Они спускались в рощу у подножия холма, на котором стоял дом Игэа. Огаэ ничего не стал отвечать девочке – он представлял, как он расскажет учителю Миоци, когда тот  приедет, сколько трав он уже знает.

- У нас очень большое имение, правда? А у твоего папы есть такое имение? – хвастливо спросила Лэла.

Огаэ вспыхнул.

- У нас было имение побольше вашего, если хочешь знать! Но сокуны пришли и отобрали его для храма Уурта.

Лэла не смутилась.

- Вот как? Тогда ты можешь жить у нас. У нас хорошее имение, тебе понравится.
- Я вообще живу в Тэ-ане, у ли-шо-Миоци, а к вам о меня только на время привез.
- Ли-шо-Миоци – это папин друг?
Огаэ не ответил, продолжая шагать по исчезающей среди травы тропинке.
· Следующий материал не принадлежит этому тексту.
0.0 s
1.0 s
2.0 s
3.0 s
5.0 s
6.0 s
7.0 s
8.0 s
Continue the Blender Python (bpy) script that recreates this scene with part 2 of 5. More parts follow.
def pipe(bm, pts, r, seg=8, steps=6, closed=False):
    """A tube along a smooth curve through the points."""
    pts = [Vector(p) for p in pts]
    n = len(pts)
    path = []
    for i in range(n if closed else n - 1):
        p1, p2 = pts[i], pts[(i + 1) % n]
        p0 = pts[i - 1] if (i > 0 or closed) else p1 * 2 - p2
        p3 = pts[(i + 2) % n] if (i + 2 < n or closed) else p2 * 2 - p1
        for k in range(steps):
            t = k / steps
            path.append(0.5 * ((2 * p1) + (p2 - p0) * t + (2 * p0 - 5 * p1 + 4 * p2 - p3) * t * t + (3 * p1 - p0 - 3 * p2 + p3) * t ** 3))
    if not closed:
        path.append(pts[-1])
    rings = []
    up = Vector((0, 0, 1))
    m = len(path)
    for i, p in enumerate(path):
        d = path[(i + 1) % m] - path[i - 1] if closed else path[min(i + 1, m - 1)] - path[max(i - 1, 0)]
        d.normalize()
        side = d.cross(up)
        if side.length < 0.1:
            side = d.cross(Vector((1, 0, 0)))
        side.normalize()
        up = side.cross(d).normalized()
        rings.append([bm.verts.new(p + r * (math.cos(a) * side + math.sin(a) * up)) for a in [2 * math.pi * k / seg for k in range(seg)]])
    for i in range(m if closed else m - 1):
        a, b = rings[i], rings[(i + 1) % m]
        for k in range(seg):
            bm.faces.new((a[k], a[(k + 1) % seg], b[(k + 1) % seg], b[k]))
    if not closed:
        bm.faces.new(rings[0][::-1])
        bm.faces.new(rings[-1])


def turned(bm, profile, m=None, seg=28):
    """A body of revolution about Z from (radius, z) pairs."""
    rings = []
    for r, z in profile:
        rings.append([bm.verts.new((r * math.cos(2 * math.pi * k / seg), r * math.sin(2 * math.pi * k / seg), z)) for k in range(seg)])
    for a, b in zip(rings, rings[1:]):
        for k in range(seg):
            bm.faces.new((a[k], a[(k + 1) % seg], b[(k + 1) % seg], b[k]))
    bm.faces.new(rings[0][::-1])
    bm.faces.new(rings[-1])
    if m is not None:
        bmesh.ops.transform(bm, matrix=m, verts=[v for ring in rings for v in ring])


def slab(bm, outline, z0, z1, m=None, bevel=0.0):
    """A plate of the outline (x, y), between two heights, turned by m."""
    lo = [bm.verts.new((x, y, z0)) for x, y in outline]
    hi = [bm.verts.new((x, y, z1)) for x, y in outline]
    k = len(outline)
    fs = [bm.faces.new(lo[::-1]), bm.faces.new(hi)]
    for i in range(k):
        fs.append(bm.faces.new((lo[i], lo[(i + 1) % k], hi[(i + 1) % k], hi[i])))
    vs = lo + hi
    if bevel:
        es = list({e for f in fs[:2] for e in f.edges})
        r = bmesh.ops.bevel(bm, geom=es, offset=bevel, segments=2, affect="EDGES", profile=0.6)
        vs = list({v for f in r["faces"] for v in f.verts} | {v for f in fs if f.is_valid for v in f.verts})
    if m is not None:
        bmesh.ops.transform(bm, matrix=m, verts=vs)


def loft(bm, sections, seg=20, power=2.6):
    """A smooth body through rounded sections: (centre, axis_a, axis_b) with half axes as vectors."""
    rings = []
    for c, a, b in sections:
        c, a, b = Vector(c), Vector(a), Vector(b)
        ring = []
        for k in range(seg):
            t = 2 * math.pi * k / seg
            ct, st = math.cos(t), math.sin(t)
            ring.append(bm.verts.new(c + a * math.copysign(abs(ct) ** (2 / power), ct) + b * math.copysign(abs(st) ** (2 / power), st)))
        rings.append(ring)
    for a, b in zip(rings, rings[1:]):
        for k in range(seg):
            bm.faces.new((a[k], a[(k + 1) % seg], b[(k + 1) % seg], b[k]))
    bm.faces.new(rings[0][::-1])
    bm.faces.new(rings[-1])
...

Он не знал, как отделаться от этой назойливой девчонки. Она ничего не понимает, еще бы – у нее и папа, и мама есть.
- А где твой папа? Он тоже живет у ли-шо-Миоци? – опять спросила Лэла, забегая вперед и преграждая ему путь.
- Нет! – нарочно громко крикнул он, чтобы не расплакаться. – Он умер, ясно?
- Умер? – протянула Лэла с неожиданным пониманием в голосе. – Он тоже умер, значит?
- «Много людей умерло с тех пор, как в небе зажжен был диск Всесветлого», - пропел строку из древнего гимна Огаэ. Он был рад, что она так вовремя пришла ему на ум – поможет осадить немного эту странную девчонку.
- Много? – еще больше удивилась она. – Я знаю, умерли два моих дедушки, одна моя бабушка, мои…
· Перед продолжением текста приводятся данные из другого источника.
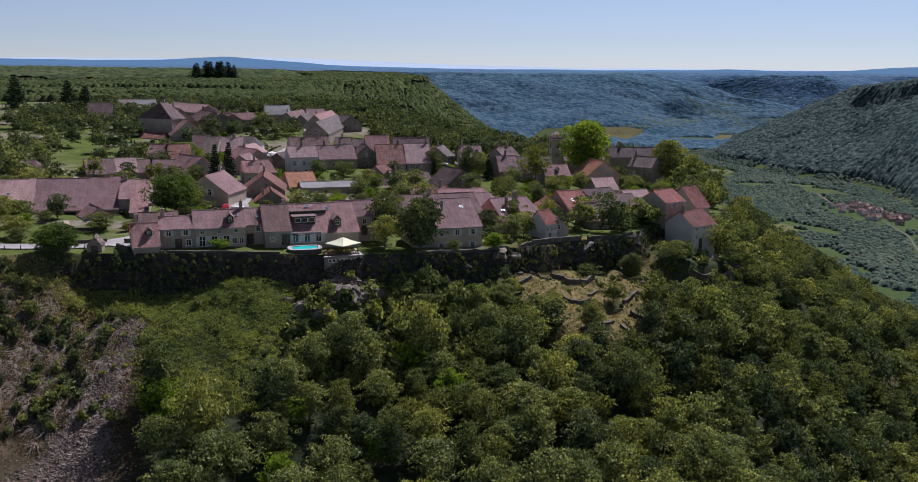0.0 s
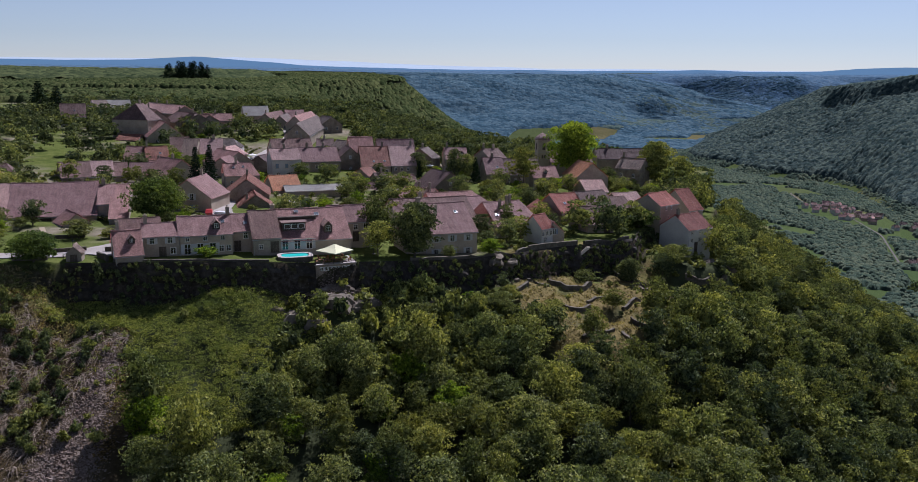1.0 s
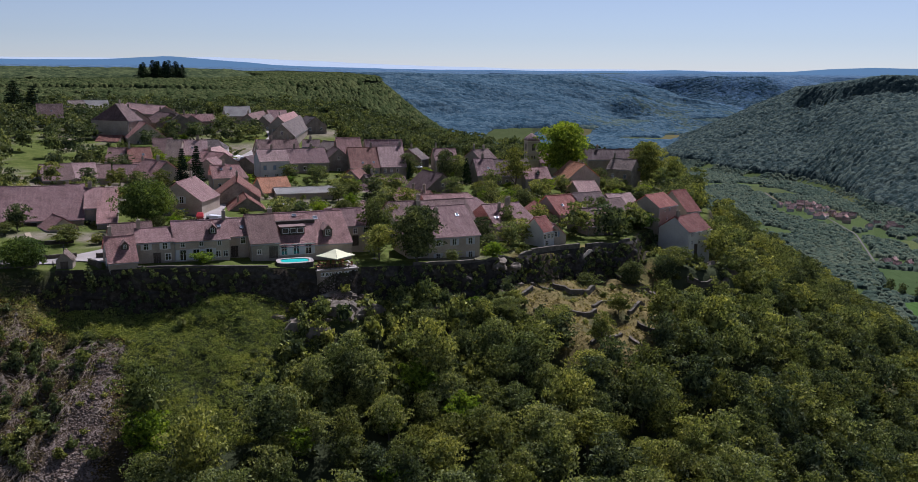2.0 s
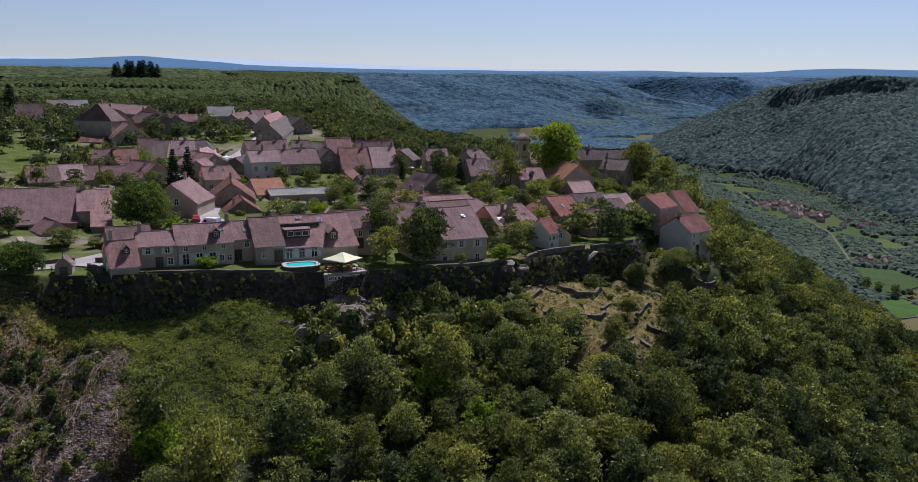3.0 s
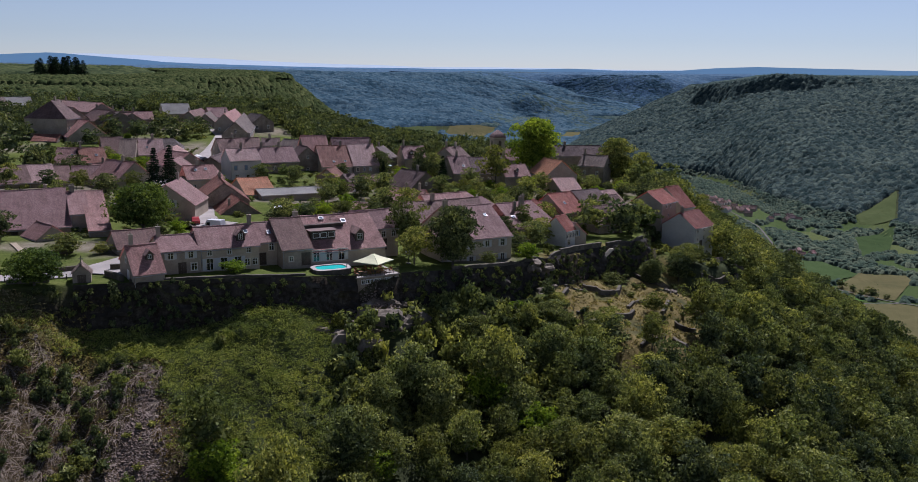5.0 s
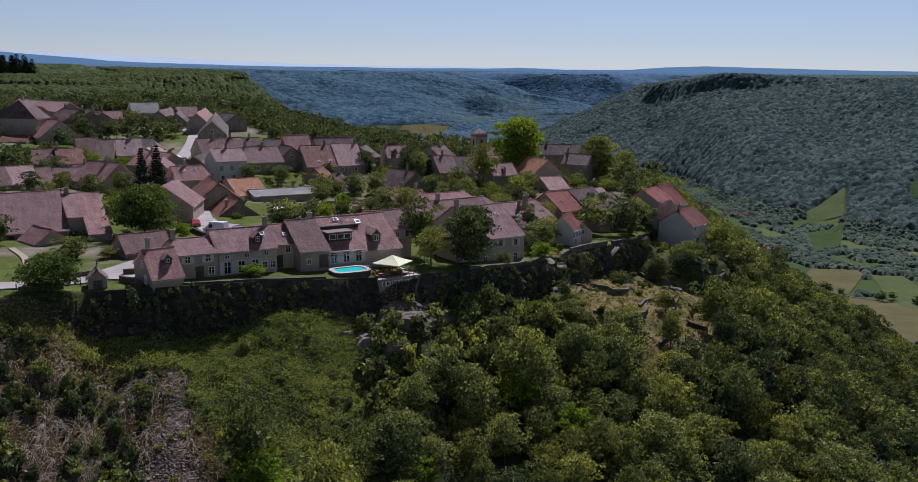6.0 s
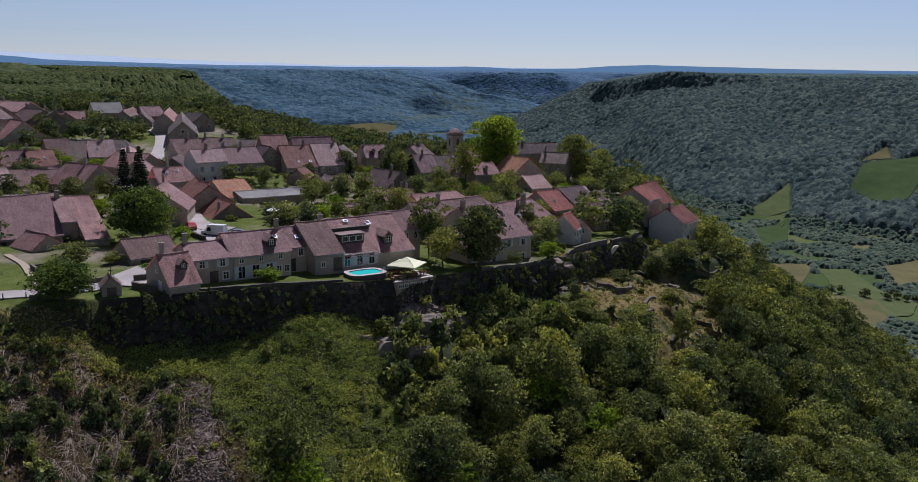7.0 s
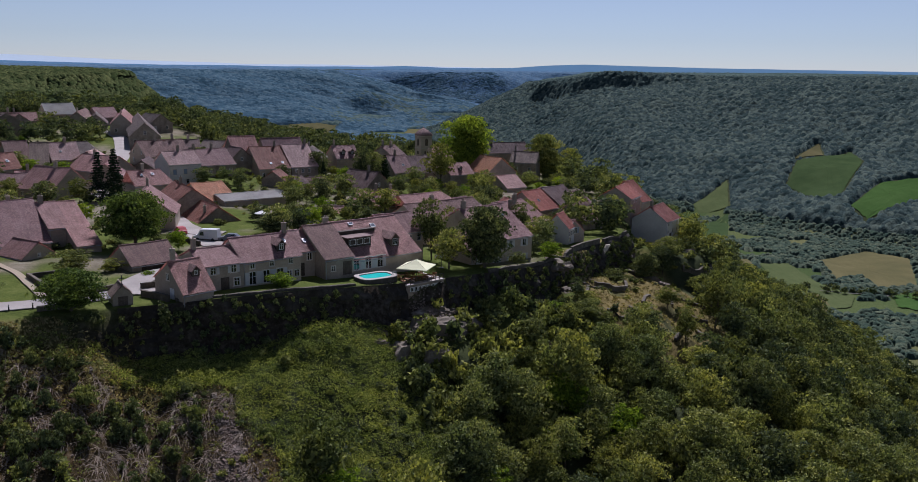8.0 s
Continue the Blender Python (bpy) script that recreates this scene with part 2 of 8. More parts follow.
def crown_mat(name, dark, mid, light, crown):
    """Crowns of a far wood: a tint for each tree, drifts of tint over the hill, leaf relief. crown: metres across."""
    m, nt, b, _ = nodes_of(name)
    co = geo_of(nt)
    f = math_of(nt, "ADD", math_of(nt, "MULTIPLY", geo_of(nt, "Random Per Island"), 0.5), math_of(nt, "MULTIPLY", noise_of(nt, co, 0.06 / crown, 4, 0.6), 0.5))
    c = ramp_of(nt, f, [(0.25, dark), (0.5, mid), (0.75, light)])
    k = 0.55
    leafy = ramp_of(nt, noise_of(nt, co, 9.0 / crown, 4, 0.75), [(0.36, (1 - k,) * 3), (0.5, (1, 1, 1)), (0.64, (1 + k, 1 + k, 1 + 0.7 * k))])
    nt.links.new(mix_of(nt, 1.0, c, leafy, "MULTIPLY"), b.inputs["Base Color"])
    b.inputs["Roughness"].default_value, b.inputs["Specular IOR Level"].default_value = 1.0, 0.0
    bump_of(nt, b, noise_of(nt, co, 4.0 / crown, 5, 0.75), 0.7, crown * 0.12)
    leafy_light(nt, b, 0.6 if crown < 8 else 1.0)
    return m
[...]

Она не закончила, потому что оступилась и упала. Огаэ ожидал, что она расплачется, но она рассмеялась, встала на колени, опираясь на серовато-голубой валун, на котором были выбиты четыре ровные надписи.

- А вот он - это мои братики здесь, - просто сказала она. - Они тоже умерли.

Огаэ не мог прочесть угловатое фроуэрское письмо, но рядом были надписи на аэольском:

«Игэа Игэ, первенец Игэа Игэ Игаона и его жены Аэй. Дней его было сто семь.
Игэа Игэ, второе дитя Игэа Игэ Игаона и его жены Аэй. Дней его было девяносто.
Игэа Игэ, третий сын Игэа Игэ Игаона и его жены Аэй. Дней его было триста восемь.
Игэа Игэ, младший сын Игэа Игэ Игаона и его жены Аэй. Дней его было два»

- Они спят здесь, понимаешь? – сказала Лэла шепотом. – Мама сказала, что, когда придет Великий Табунщик, они проснутся. И я смогу играть с ними в камешки. А сейчас мне не с кем играть.